I worked hard to turn my garden into a system of sorts. I have a potting station with an always-ready assortment of potting/soil materials. I have pots of every size. I have work gloves and knee pads and hand shovels scattered throughout the garden. I have a working compost pile. I have a host of volunteer vegetables that spring up without me asking: green wave mustard (waves and waves of it), Chinese kale, tomatoes (I've had to tear out two dozen volunteer tomato plants this year), lettuce.

Although the garden still takes up a lot of time, the bulk of the produce "just comes," without nearly the amount of effort that I had to put in during my first seven years of gardening.
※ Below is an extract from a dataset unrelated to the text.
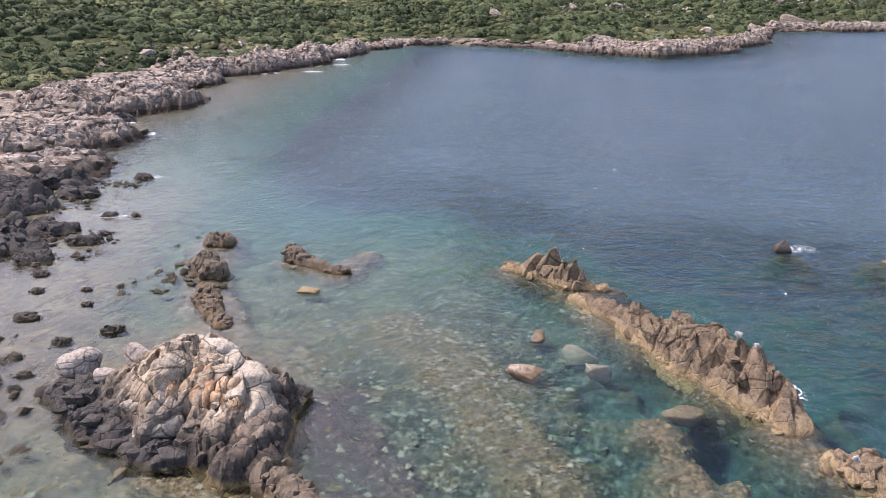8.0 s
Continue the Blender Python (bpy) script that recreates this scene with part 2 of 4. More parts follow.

And when I need to do something, everything is right there.

It's handy. Last weekend, my 11-year-old daughter wanted to repot a little tree into a bigger pot. I took her to the potting station, picked out a bigger pot with her, put in some potting mix, popped the little tree out of its little pot and stuck it in, then filled in the rest of the container with the potting mix. Total time: Less than five minutes.

She was excited to get her tree into a bigger pot; she was even more delighted when it took virtually no effort. I told her, "Well, we didn't have to search for a pot or go to a store to buy decent potting mix. That makes all gardening jobs pretty easy."

Now I know why handymen (among whose ranks I am not) like to have a well-organized and stocked tool area. The actual jobs normally aren't bad, but the headache of getting all the prep work is otherwise daunting.